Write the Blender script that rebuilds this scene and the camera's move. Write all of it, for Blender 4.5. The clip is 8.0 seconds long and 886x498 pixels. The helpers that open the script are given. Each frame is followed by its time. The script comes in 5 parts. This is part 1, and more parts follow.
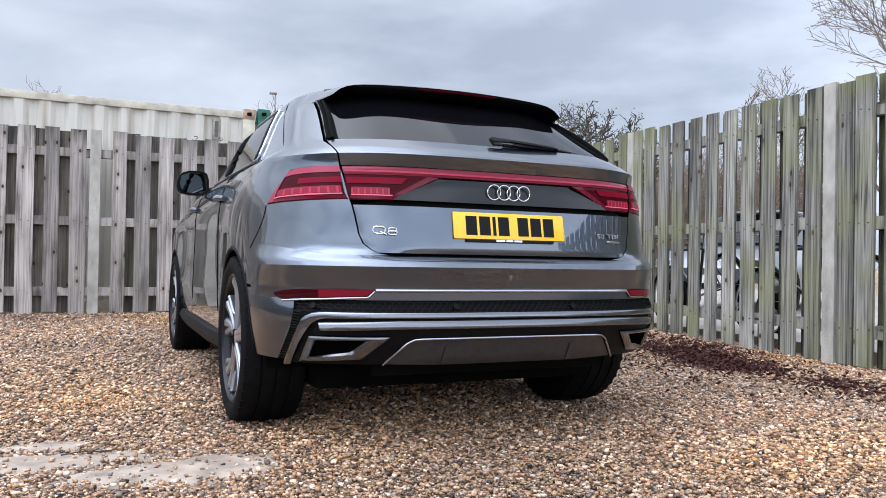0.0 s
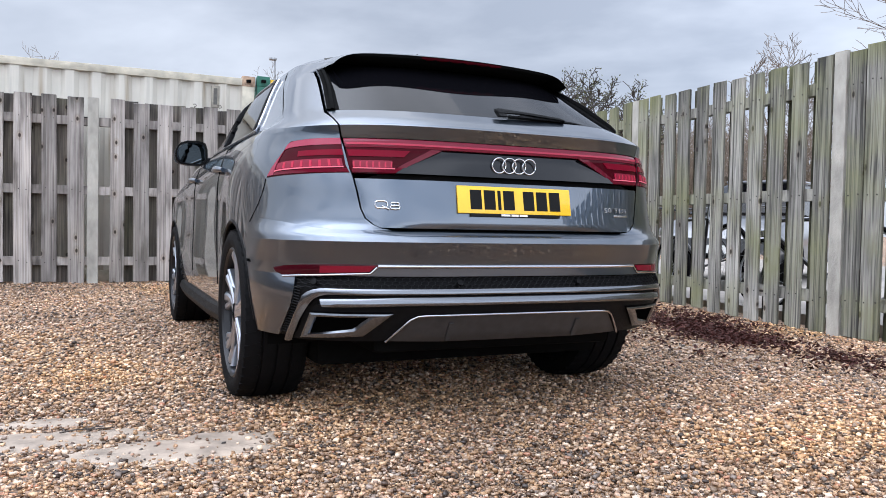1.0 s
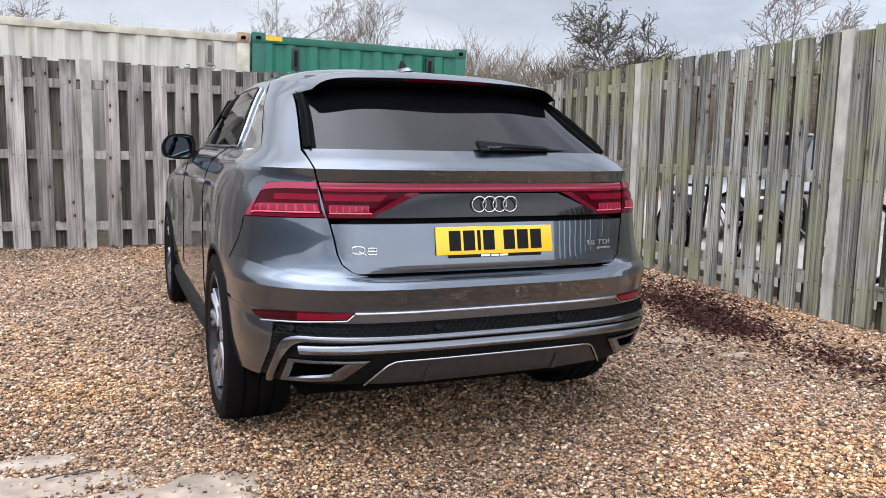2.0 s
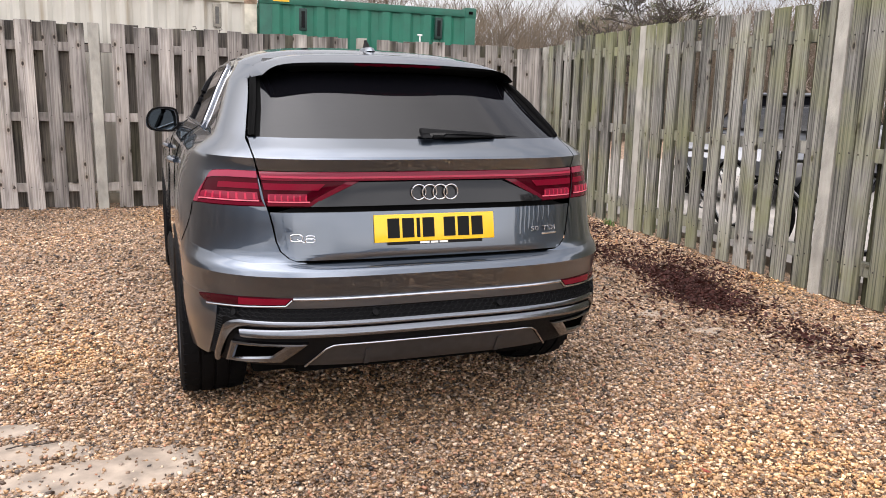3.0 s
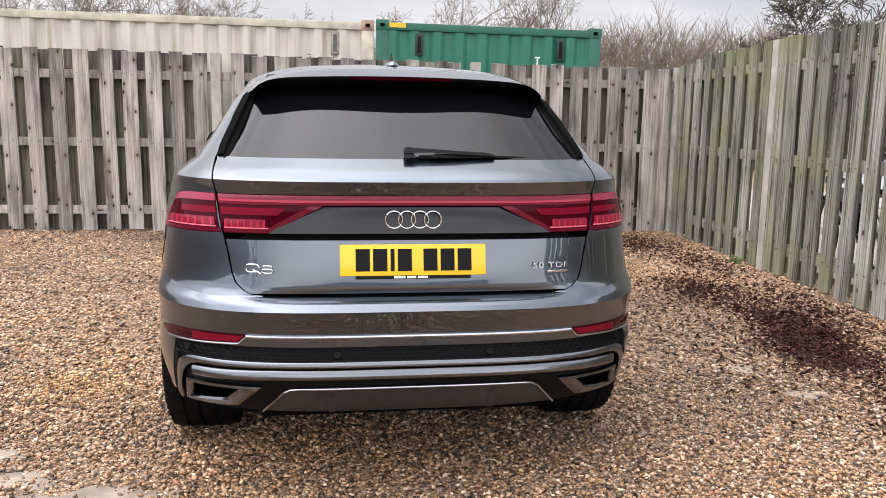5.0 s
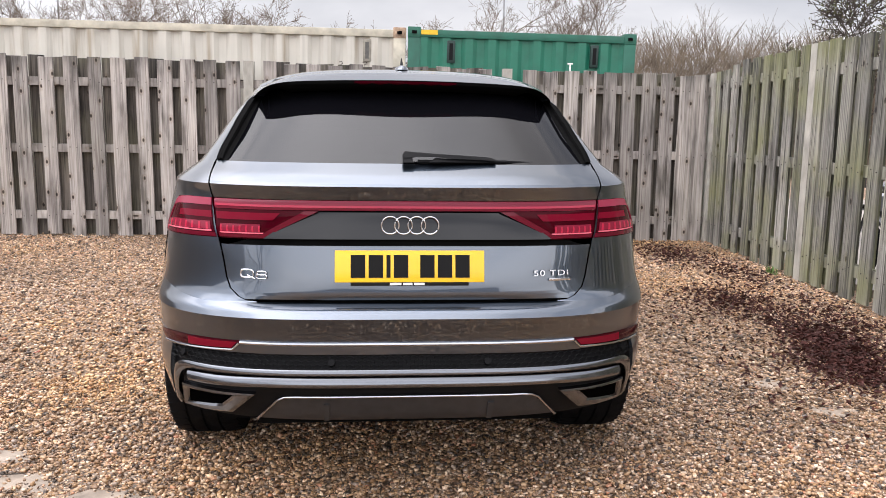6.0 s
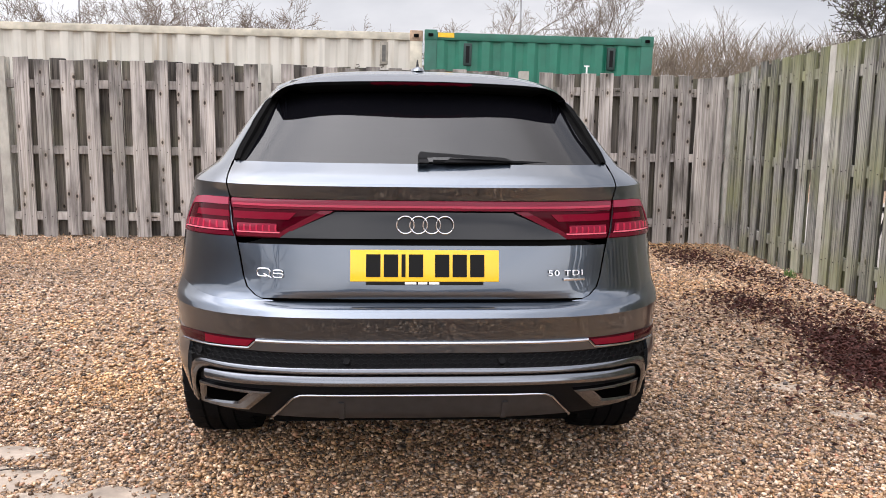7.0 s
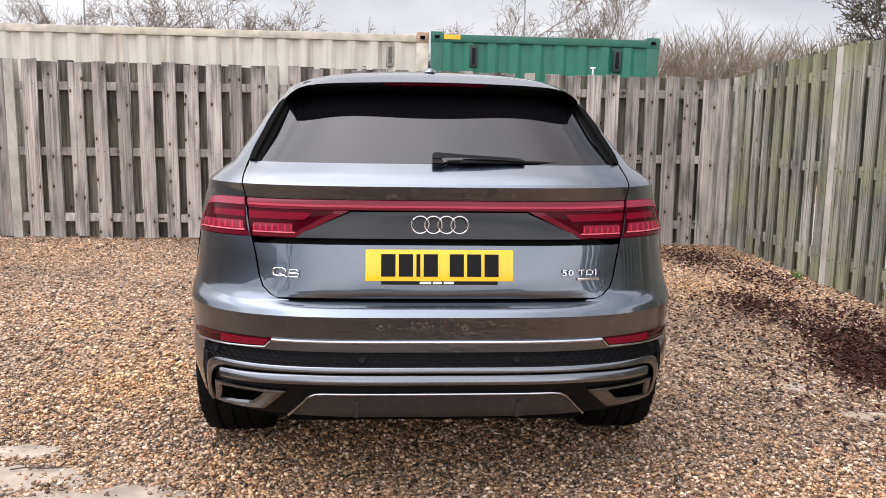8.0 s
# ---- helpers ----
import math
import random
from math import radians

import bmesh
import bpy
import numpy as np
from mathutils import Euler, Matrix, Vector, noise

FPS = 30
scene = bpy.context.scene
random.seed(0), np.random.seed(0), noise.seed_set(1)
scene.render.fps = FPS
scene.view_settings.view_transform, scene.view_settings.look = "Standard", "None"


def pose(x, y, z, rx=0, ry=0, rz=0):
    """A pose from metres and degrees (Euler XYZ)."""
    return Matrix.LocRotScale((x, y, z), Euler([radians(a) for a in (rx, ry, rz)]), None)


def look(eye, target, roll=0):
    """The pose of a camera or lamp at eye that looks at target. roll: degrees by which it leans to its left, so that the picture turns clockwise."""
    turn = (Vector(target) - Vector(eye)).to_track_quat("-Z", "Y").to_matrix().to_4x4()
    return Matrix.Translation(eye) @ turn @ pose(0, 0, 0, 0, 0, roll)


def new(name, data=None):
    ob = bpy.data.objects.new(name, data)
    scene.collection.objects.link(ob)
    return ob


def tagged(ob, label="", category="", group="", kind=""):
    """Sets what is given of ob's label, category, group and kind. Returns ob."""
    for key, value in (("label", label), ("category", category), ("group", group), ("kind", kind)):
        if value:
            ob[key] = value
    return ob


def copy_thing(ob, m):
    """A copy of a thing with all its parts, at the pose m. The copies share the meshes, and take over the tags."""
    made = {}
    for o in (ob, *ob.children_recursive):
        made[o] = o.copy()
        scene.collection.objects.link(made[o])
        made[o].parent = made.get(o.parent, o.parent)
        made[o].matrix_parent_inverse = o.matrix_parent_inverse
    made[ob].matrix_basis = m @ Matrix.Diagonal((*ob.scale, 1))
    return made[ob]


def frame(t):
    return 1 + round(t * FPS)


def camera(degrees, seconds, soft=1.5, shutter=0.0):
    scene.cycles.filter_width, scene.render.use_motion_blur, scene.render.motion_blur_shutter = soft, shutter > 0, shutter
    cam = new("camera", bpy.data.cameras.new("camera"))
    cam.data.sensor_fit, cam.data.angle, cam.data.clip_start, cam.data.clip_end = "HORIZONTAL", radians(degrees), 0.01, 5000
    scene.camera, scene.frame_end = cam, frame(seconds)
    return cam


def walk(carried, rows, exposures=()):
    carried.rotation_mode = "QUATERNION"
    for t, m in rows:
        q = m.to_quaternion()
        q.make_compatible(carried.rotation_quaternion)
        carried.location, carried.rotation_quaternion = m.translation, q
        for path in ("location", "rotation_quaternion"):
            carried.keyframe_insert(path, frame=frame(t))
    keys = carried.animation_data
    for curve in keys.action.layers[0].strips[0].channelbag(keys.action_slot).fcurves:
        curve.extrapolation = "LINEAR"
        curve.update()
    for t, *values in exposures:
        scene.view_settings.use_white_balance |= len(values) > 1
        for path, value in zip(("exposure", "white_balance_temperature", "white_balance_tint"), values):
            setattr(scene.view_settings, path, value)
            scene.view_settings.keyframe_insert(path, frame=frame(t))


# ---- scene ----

··········

Stated exercise: Find each line holding "kind". Copy it out.

Response to the exercise:
def tagged(ob, label="", category="", group="", kind=""):
    """Sets what is given of ob's label, category, group and kind. Returns ob."""
    for key, value in (("label", label), ("category", category), ("group", group), ("kind", kind)):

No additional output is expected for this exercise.